▶ Data shown
• • •

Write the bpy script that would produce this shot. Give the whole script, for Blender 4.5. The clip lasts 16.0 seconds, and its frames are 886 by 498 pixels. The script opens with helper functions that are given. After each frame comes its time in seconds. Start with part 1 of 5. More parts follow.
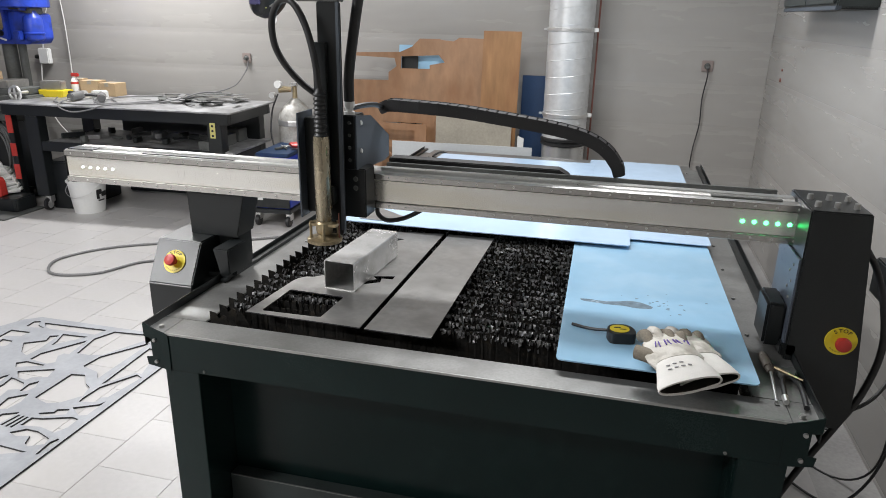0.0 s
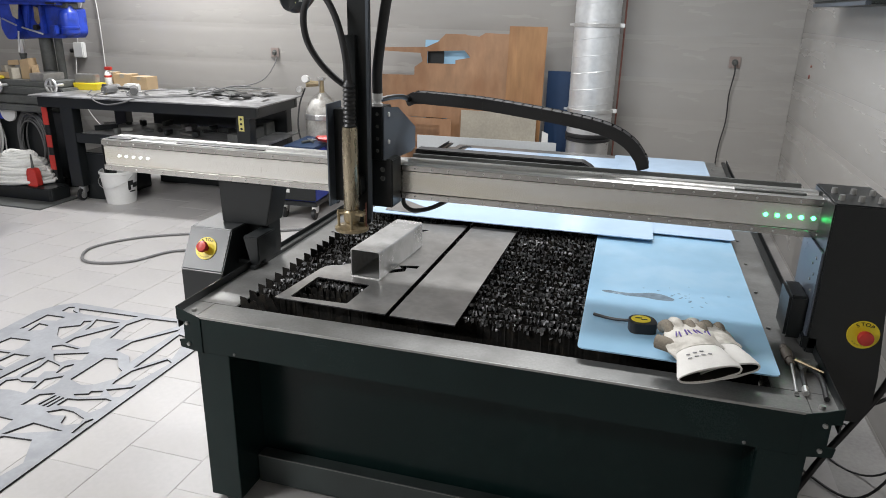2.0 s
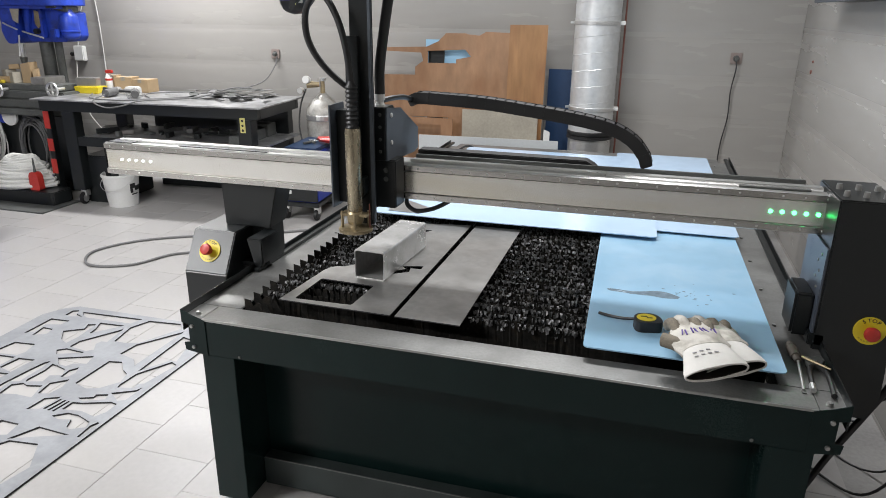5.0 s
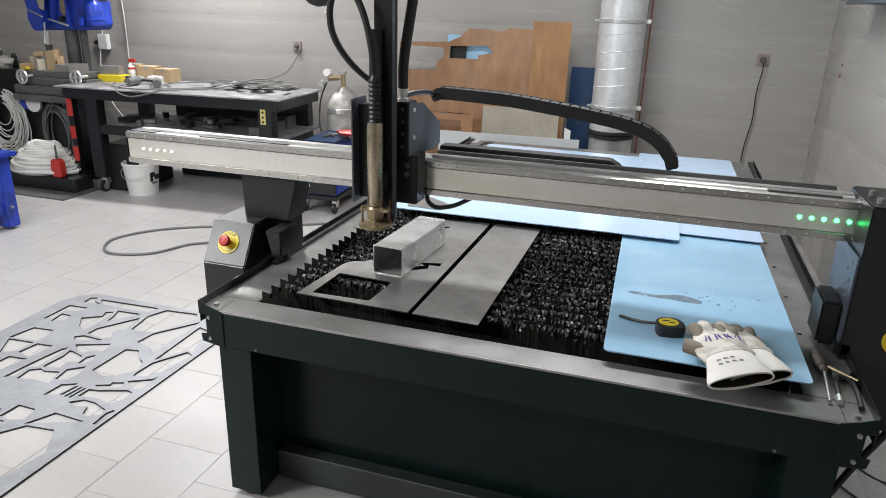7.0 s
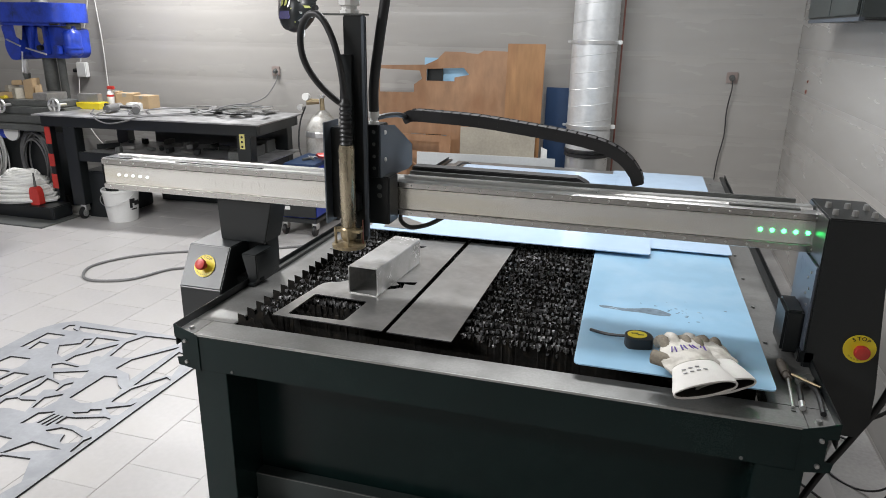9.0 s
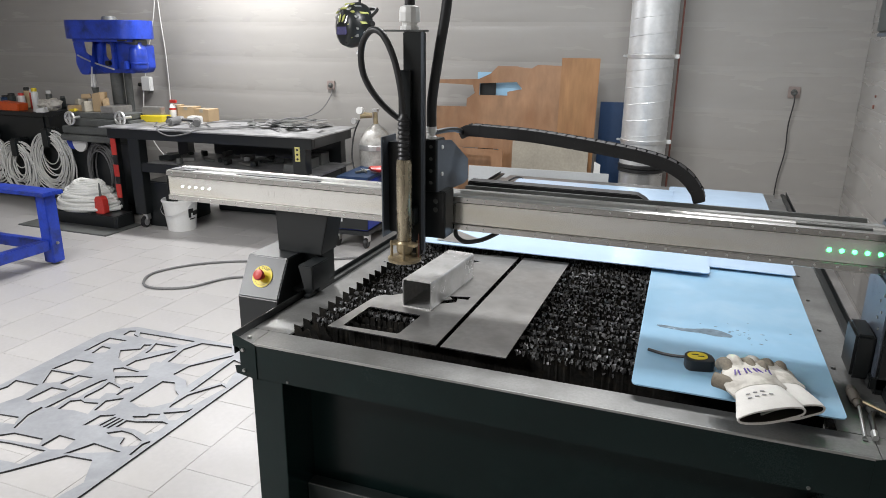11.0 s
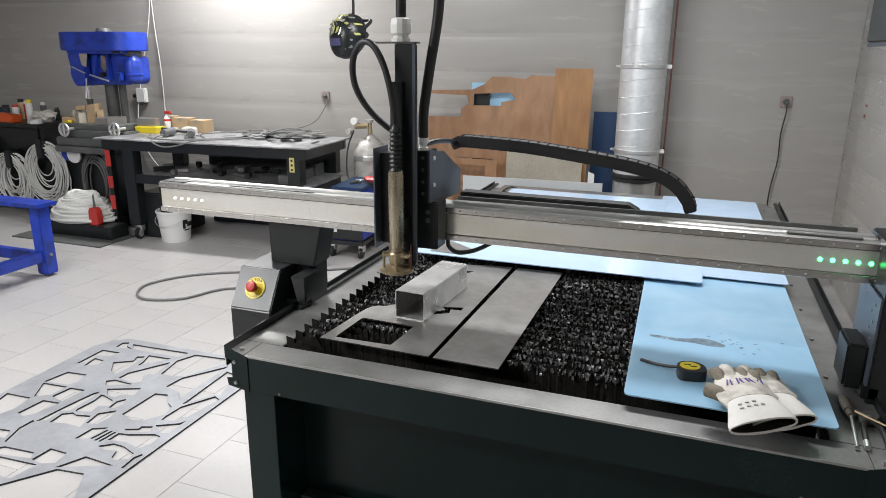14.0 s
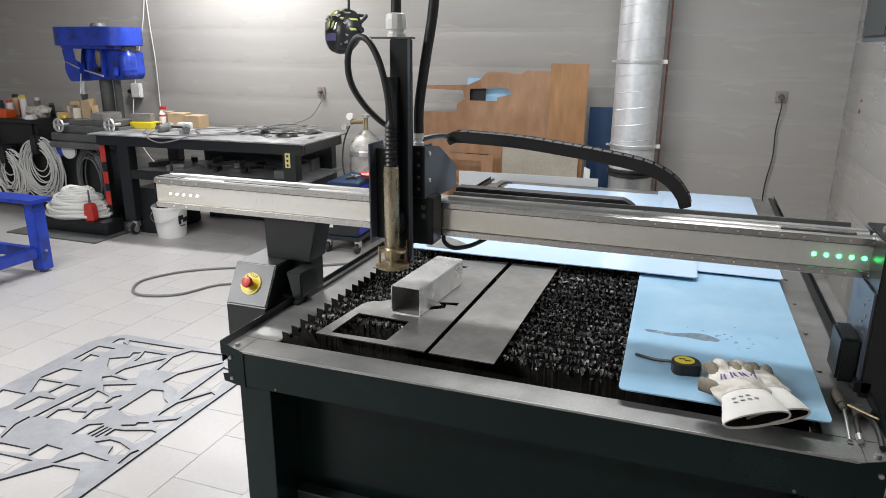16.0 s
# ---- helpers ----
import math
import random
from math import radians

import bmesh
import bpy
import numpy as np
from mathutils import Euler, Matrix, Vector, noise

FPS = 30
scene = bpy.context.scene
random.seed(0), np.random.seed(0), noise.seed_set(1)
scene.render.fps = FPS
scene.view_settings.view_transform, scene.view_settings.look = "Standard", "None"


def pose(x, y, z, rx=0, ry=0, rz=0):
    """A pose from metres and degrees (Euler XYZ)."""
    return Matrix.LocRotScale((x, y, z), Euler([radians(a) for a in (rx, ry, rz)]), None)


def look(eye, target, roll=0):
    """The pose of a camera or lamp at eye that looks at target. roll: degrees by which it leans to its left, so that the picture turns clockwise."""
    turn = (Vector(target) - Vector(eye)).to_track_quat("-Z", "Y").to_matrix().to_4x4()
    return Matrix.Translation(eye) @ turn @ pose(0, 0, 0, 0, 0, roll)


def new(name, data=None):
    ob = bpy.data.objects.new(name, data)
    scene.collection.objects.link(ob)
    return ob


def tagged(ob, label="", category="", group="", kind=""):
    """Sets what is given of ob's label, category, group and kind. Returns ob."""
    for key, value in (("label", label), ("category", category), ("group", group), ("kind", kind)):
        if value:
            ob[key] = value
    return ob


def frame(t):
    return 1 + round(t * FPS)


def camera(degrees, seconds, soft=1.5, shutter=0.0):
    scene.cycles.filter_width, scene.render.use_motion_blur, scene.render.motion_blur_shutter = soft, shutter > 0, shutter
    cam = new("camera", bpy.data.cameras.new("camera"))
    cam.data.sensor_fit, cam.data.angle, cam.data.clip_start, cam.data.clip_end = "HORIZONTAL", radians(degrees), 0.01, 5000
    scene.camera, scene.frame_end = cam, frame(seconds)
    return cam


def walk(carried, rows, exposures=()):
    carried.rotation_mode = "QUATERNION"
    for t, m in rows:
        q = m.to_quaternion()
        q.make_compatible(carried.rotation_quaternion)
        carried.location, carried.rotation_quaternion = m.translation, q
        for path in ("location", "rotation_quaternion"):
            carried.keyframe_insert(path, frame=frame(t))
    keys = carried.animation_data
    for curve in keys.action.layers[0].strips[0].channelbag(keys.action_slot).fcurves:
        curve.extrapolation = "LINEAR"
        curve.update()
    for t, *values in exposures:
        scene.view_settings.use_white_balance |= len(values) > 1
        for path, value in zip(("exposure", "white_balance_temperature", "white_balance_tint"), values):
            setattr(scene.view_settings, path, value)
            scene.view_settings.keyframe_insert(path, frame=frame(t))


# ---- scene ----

• • •

▶ Objective
Restate the data word for word from its first line through the line with "# ---- helpers", leaving out any picture along the way.

▶ Solution below
Write the bpy script that would produce this shot. Give the whole script, for Blender 4.5. The clip lasts 16.0 seconds, and its frames are 886 by 498 pixels. The script opens with helper functions that are given. After each frame comes its time in seconds. Start with part 1 of 5. More parts follow.
0.0 s
2.0 s
5.0 s
7.0 s
9.0 s
11.0 s
14.0 s
16.0 s
# ---- helpers ----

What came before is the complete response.